New Malicious AI Tool FraudGPT For Sale
The cyber threat landscape has taken a sinister turn in recent weeks with the emergence of AI tools designed explicitly for malicious activities. According to recent findings by the Netenrich threat research team, a new generative AI-driven model known as “FraudGPT” has been making waves on the Dark Web and Telegram Channels since July 22nd.
Netenrich security researcher Rakesh Krishnan said that FraudGPT “is an AI bot, exclusively targeted for offensive purposes, such as crafting spear phishing emails, creating cracking tools, carding, etc. The tool is currently being sold on various Dark Web marketplaces and the Telegram platform.”
The tool's subscription fees start at $200 per month, with extended options available at $1,000 for six months and $1,700 for a full year. Using the online alias "CanadianKingpin," the developer behind this malicious tool claims to have amassed over 3,000 confirmed sales and reviews, highlighting its rapid adoption in the criminal underworld.
Krishnan explains that FraudGPT can generate highly deceptive content, leading recipients to click on malicious links with a high level of confidence. This capability becomes a critical asset for threat actors orchestrating business email compromise (BEC) phishing campaigns, posing a significant risk to organizations worldwide.
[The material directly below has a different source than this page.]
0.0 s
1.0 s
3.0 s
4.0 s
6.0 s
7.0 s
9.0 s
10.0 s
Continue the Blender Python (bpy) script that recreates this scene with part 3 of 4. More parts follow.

The features boasted by FraudGPT are deeply troubling for the cybersecurity community. It includes the ability to write malicious code, create undetectable malware, discover non-VBV (Verified by Visa) bins, generate phishing pages, build hacking tools, identify targetable sites, groups, and markets, and even create scam pages and letters.
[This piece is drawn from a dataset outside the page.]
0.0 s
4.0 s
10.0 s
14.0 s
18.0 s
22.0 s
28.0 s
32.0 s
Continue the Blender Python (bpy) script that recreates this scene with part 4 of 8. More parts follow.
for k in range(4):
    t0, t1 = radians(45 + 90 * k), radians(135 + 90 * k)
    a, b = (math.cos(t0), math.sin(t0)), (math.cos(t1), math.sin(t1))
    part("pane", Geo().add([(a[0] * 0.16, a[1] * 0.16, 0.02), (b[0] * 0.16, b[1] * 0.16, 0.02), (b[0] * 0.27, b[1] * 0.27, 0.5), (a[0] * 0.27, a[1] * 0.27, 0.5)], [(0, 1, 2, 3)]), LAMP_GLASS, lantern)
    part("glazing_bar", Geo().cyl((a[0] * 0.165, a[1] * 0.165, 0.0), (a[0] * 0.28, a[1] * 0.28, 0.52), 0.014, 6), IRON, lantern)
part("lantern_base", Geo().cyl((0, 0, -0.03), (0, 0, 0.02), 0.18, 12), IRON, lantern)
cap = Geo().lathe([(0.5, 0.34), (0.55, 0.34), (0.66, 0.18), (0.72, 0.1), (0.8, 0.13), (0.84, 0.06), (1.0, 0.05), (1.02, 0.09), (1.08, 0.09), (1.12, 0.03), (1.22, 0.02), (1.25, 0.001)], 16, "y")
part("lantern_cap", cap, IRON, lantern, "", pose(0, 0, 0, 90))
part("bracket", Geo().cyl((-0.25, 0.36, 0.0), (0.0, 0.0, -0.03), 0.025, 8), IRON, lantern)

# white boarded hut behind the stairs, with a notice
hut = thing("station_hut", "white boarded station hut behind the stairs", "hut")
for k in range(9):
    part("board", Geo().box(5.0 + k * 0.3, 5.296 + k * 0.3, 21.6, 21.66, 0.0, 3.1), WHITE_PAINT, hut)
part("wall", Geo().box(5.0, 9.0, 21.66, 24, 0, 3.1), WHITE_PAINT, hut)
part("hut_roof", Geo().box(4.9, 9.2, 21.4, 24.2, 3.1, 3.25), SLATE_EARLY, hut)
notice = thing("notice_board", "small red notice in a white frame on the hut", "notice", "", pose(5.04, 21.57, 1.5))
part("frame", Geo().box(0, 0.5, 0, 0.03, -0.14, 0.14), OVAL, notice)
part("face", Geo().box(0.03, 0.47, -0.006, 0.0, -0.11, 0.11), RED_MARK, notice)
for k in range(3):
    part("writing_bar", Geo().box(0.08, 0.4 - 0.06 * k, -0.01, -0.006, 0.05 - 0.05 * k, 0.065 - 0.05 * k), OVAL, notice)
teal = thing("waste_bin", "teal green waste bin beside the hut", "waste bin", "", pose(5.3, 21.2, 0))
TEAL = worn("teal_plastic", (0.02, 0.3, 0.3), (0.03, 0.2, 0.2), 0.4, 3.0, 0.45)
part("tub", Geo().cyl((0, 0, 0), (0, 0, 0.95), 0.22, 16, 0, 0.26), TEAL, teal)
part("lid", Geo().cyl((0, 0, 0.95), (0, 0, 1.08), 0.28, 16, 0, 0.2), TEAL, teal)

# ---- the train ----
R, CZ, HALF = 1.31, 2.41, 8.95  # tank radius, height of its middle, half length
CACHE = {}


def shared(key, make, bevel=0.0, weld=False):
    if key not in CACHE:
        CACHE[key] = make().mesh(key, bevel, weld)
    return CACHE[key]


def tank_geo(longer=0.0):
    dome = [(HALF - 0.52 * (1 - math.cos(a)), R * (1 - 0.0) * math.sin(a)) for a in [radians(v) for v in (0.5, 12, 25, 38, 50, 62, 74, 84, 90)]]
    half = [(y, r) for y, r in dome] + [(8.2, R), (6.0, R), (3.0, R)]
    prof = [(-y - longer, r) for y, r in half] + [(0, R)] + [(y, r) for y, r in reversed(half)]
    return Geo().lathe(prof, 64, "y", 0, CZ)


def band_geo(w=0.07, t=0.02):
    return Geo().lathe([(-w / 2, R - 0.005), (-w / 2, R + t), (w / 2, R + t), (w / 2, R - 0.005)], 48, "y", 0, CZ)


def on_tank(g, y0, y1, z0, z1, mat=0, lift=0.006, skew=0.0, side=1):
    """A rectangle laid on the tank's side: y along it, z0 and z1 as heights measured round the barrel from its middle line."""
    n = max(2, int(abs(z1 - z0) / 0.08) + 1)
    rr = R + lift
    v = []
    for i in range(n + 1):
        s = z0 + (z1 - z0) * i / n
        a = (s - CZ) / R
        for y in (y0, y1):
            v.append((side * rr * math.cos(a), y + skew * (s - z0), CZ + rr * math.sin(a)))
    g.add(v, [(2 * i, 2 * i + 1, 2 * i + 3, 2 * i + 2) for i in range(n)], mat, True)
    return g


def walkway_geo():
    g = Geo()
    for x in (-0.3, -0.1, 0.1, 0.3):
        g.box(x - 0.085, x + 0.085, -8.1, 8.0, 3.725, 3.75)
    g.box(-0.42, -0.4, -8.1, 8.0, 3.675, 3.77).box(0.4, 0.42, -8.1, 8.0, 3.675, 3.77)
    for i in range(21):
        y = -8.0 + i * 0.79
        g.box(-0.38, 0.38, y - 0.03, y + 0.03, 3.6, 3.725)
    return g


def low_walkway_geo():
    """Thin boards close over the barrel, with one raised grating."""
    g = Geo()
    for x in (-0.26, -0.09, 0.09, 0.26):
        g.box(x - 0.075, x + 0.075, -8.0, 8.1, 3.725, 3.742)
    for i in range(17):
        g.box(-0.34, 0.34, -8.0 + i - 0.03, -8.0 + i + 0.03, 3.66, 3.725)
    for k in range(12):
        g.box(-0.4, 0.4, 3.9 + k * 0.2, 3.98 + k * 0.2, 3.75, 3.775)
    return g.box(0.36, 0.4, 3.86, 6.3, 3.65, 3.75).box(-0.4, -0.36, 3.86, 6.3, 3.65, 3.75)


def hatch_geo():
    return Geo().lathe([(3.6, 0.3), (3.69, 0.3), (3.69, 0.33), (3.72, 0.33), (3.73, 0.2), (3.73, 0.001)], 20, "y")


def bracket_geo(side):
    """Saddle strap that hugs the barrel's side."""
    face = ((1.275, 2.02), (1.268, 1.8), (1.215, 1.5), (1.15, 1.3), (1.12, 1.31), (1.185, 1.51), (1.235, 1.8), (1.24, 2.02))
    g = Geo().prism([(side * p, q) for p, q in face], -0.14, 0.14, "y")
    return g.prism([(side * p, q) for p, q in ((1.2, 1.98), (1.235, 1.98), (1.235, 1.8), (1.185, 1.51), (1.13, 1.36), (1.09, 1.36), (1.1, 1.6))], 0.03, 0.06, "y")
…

As the creators of these malicious tools leverage the power of generative AI technology for their own gain, the challenge of countering their activities continues to escalate. While ethical safeguards are implemented in legitimate AI applications, cybercriminals find ways to re-implement the technology without those restrictions, making it imperative for organizations to bolster their defenses.
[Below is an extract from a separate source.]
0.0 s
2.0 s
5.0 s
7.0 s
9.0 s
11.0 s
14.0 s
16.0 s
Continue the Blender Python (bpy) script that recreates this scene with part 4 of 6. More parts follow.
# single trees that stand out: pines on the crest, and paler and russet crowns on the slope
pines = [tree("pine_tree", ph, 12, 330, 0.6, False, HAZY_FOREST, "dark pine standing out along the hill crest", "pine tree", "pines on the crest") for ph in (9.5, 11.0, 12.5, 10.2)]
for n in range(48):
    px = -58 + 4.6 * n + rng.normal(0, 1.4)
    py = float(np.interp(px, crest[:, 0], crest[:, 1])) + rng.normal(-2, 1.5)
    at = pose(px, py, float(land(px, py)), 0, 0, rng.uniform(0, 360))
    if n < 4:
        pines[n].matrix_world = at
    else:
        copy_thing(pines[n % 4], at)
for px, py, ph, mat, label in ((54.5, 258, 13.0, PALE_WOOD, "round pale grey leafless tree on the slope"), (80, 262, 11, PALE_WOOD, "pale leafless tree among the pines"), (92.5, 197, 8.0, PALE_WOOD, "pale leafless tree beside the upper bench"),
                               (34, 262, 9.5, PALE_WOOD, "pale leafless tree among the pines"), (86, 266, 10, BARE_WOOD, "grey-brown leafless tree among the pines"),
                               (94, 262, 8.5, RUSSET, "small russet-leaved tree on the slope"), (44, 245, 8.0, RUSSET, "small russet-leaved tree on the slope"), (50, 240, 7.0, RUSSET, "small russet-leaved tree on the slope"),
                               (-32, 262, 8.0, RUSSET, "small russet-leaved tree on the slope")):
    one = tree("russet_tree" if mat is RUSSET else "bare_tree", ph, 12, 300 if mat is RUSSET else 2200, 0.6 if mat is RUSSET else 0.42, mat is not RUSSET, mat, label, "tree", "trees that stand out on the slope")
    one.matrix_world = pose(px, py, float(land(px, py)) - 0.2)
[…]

Krishnan continued, "As time goes on, criminals will find further ways to enhance their criminal capabilities using the tools we invent. While organizations can create ChatGPT (and other tools) with ethical safeguards, it isn’t a difficult feat to reimplement the same technology without those safeguards.”
FraudGPT isn't the first instance of a malicious AI tool. WormGPT, another AI-driven chatbot, surfaced on the Dark Web on July 13th, 2023. Like FraudGPT, cybercriminals can easily automate the creation of highly convincing fake emails personalized to the recipient, among other illegal acts.
Despite these alarming developments, cybersecurity professionals remain committed to combating adversarial AI threats. They also stress the need for organizations to adopt an in-depth defense strategy. Rapid detection of fast-moving threats, such as phishing attacks, is crucial to prevent them from evolving into more destructive cyber incidents, like ransomware attacks or data exfiltration.